Millennium Health has partnerships with the U.S. Department of Health and Human Services and the Ohio Department of Public Safety, among others, to provide timely data on drug use.
Fentanyl is used to treat severe pain in cancer patients and others, but it’s also produced illicitly in clandestine labs — often in Mexico with Chinese chemicals — and trafficked across the southern U.S. border. It is pressed into fake pills or cut with other drugs, so American drug users might take fentanyl without knowing it.
From 2019 to 2022, drug tests positive for fentanyl increased by 146% nationally and 875% in the Pacific and Mountain regions, suggesting the West has caught up to eastern states that have grappled with fentanyl poisoning for years.
“The growth in the West is relative to a smaller base than we’ve seen in the East — that’s why the percents are so high,” Mr. Humphreys said. “But what’s going on is the continued spread of fentanyl from its former home east of the Mississippi to western cities and towns.”
He said drugs are deadliest when they first arrive and users don’t know what they are or haven’t built up a tolerance.
Making matters worse, the new report found six in 10 fentanyl-positive specimens were also positive for a spinoff, or analog, of fentanyl as traffickers tweak the compounds in their supply to get around government restrictions. Doctors often don’t know whether a user has taken an analog that is more or less potent than fentanyl in its typical form, so it is difficult to tailor doses of naloxone or treatments such as buprenorphine.
“These findings suggest that America doesn’t just face one fentanyl problem — it faces several,” said Angela Huskey, a senior vice president and chief clinical officer at Millennium Health.
President Biden is prodding Congress to pass a bill that would permanently place all fentanyl-related substances on the Schedule I list of drugs with a high risk of abuse so that traffickers face stiffer penalties under guidelines issued by the U.S. Sentencing Commission.
However, the administration and some Democrats want to exempt fentanyl-related substances from mandatory minimum penalties, setting up a clash with Republicans who say the minimum terms are needed to crack down on traffickers.
Roughly 70,000 of the 107,000 overdose deaths in the U.S. in 2021 were tied at least in part to fentanyl.
The rate of overall overdose deaths did start to decrease in 2022, a trend the Biden administration attributes to record drug seizures and moves to expand the number of doctors who can deliver treatment for opioid use disorder.
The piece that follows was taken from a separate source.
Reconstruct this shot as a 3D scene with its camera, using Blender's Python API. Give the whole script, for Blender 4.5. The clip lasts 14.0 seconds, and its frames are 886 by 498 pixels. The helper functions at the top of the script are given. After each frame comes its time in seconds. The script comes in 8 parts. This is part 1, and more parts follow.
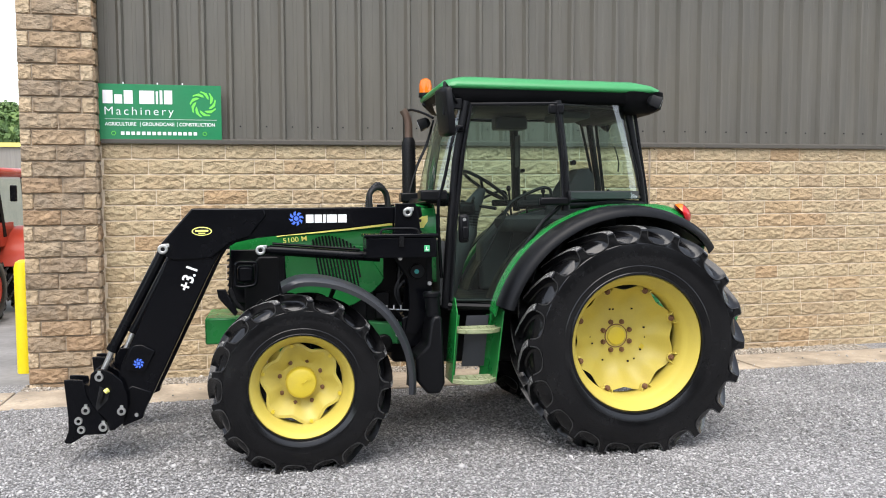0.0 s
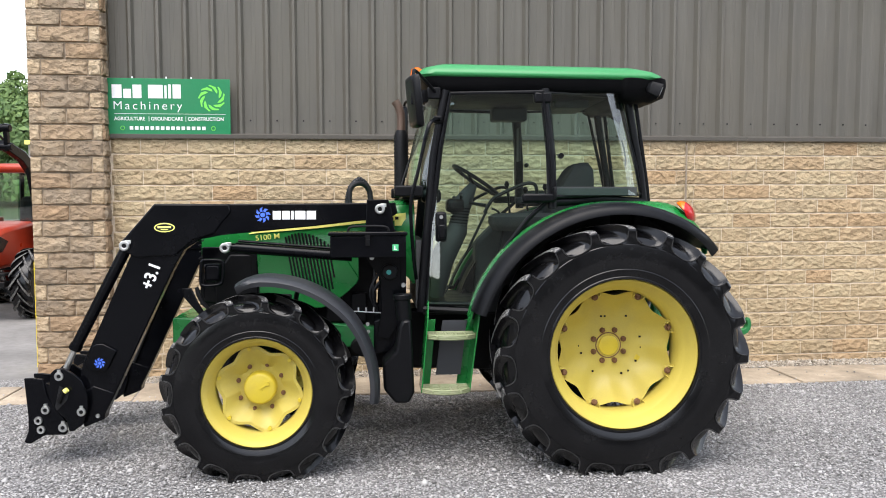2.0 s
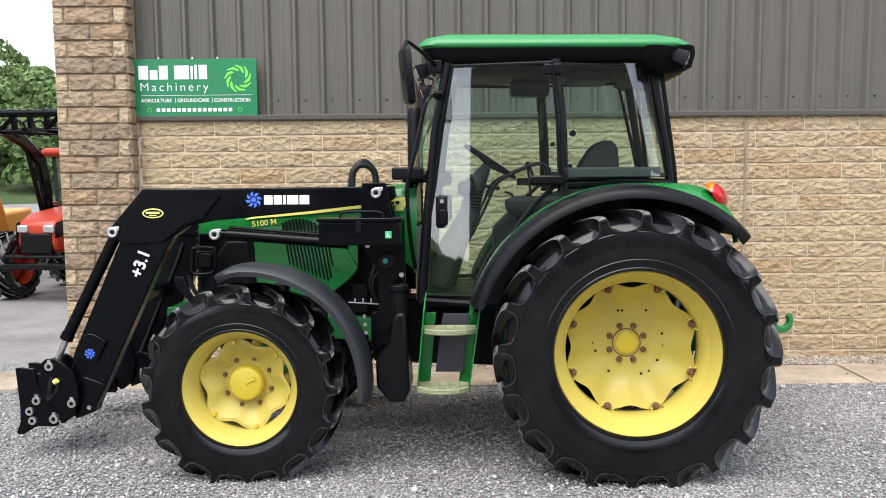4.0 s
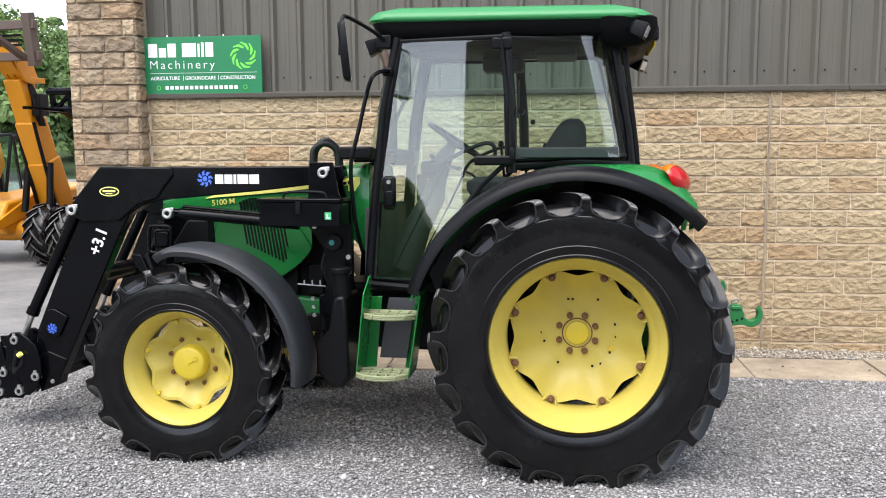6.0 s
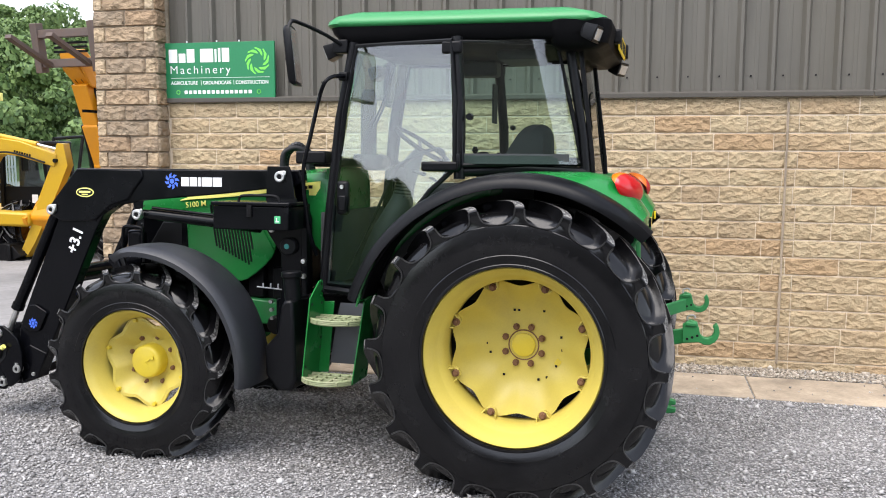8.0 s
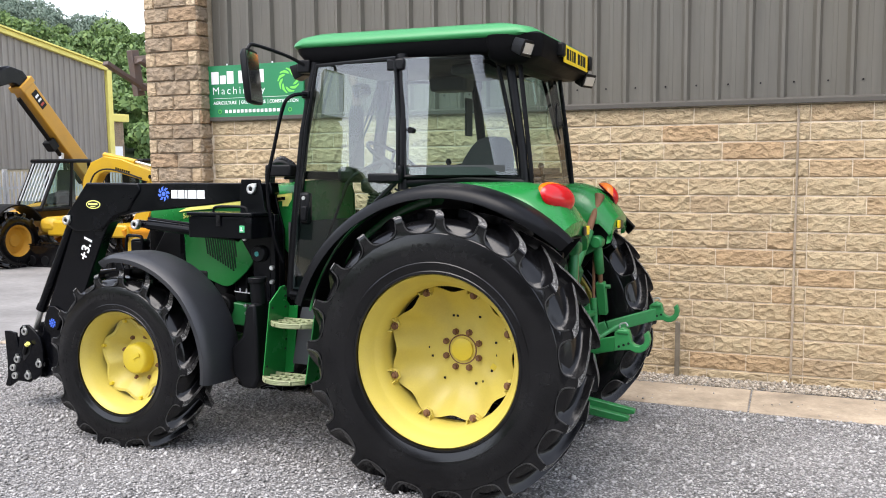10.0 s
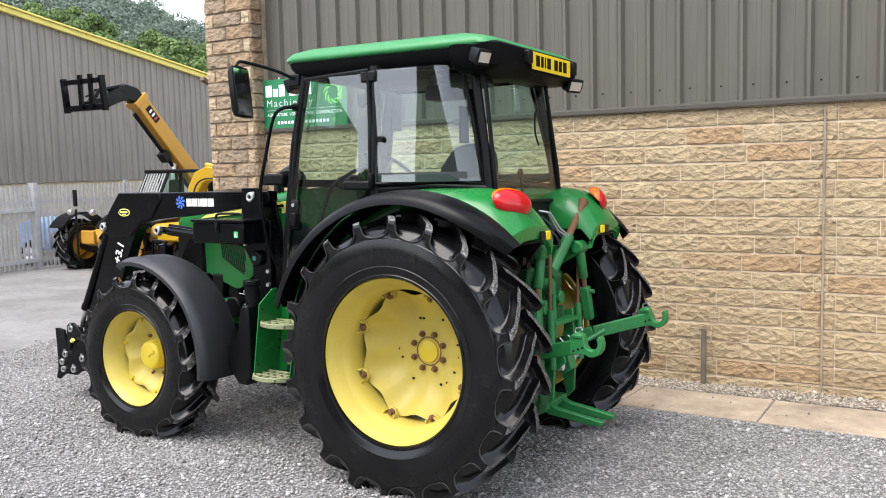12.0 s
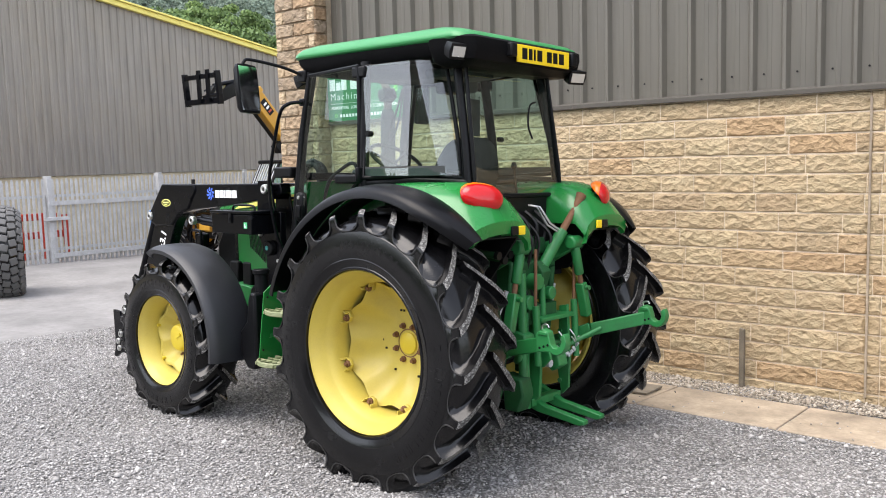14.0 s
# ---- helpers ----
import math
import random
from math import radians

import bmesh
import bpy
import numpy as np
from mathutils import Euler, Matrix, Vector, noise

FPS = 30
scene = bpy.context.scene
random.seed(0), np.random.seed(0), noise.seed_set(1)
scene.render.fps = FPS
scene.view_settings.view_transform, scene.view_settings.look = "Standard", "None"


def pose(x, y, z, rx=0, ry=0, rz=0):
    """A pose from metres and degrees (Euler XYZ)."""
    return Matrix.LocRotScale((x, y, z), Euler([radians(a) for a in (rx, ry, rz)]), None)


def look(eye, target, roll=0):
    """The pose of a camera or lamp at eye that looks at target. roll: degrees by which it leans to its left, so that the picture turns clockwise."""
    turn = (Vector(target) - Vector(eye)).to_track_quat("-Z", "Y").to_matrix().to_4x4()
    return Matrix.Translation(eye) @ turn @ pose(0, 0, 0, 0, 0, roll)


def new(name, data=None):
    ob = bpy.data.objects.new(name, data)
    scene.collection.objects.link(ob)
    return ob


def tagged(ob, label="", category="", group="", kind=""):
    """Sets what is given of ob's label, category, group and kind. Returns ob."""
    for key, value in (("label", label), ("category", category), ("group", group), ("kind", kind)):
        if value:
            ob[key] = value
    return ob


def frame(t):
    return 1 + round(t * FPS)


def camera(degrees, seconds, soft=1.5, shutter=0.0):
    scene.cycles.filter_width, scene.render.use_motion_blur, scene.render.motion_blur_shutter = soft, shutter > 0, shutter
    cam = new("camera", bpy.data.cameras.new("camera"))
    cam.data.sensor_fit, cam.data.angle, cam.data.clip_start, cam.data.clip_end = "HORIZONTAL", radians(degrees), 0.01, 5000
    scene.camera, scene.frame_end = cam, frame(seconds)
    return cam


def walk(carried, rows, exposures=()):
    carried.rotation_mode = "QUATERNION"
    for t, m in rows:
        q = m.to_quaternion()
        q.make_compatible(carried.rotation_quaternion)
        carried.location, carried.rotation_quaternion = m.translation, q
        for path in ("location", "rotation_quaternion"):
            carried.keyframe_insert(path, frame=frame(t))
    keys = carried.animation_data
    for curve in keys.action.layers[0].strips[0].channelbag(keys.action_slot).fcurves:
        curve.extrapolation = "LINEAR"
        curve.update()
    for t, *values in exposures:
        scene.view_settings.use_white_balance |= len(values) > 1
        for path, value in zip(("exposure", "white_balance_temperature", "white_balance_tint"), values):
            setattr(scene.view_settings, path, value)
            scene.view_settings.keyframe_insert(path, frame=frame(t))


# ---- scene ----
cam = camera(53.7, 14.0, soft=1.0)
METRES, EYE, TILT, LEAN, TURN = 6.6, 1.855, 0.0, 0.0, -13.0
ROWS = [
    (0.0, 0.0, 0.0, 0.0, -0.01, -4.3, 0.13),
    (0.5, 0.0239, 0.0249, -0.0026, 1.7, -4.32, 0.11),
    (1.0, 0.0489, 0.0452, -0.0017, 3.33, -4.4, 0.11),
    (1.5, 0.0902, 0.0566, -0.0031, 4.97, -4.37, 0.02),
    (2.0, 0.1215, 0.0683, -0.0029, 6.42, -4.44, 0.03),
    (2.5, 0.1446, 0.0929, -0.0037, 7.84, -4.5, 0.11),
    (3.0, 0.1636, 0.1121, -0.0024, 9.36, -4.72, 0.22),
    (5.5, 0.2896, 0.2038, -0.0032, 18.12, -7.06, 0.6),
    (6.0, 0.3289, 0.2165, -0.0006, 19.66, -7.2, 0.38),
    (6.5, 0.355, 0.2317, -0.0002, 21.17, -7.17, 0.02),
    (7.0, 0.3829, 0.2581, -0.0013, 22.86, -6.97, -0.29),
    (7.5, 0.403, 0.2724, -0.0, 24.51, -6.94, -0.32),
    (8.0, 0.4432, 0.2767, -0.0007, 26.19, -6.85, -0.12),
    (8.5, 0.482, 0.2816, 0.0008, 27.89, -6.68, 0.08),
    (11.0, 0.6595, 0.3713, -0.0042, 39.44, -5.53, 1.0),
    (11.5, 0.6854, 0.3896, -0.0034, 41.49, -5.43, 1.23),
    (12.0, 0.7262, 0.4049, -0.0031, 43.5, -5.46, 1.49),
    (12.5, 0.7567, 0.4229, -0.0018, 45.61, -5.64, 1.71),
    (13.0, 0.7732, 0.4543, -0.0038, 48.03, -5.78, 1.81),
    (13.5, 0.7893, 0.4824, -0.0029, 50.49, -5.94, 1.76),
    (14.0, 0.8266, 0.5103, -0.0025, 53.01, -5.92, 1.54),
]
walk(cam, [(t, pose(0, 0, EYE, TILT, LEAN, TURN) @ pose(METRES * x, METRES * y, METRES * z, 90 + pitch, roll, yaw)) for t, x, y, z, yaw, pitch, roll in ROWS],
     [(0.0, 1.02, 7000, 11), (3.0, 1.02, 7000, 12), (6.5, 1.04, 6950, 12), (8.5, 1.09, 6950, 13), (11.0, 1.13, 7050, 13), (14.0, 1.19, 7150, 13)])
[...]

“The downward trends in positivity for these substances, as well as the other drugs analyzed, from 2021 to 2022 suggests the exponential growth observed during [the] first two years of the COVID-19 pandemic may be subsiding,” the Millennium report says.
However, the annual death toll of more than 100,000 is far above the toll seen a decade ago. Lawmakers and the White House describe the toll as unacceptable and are pressing China and Mexico to do more within their own borders to keep the problem from spilling into U.S. communities.
“May we never become desensitized to, nor accept as normal, the loss of 100,000 or more of our fellow citizens every year to lethal overdoses,” Millennium Health CEO Scott Walton wrote in the foreword to the Tuesday report.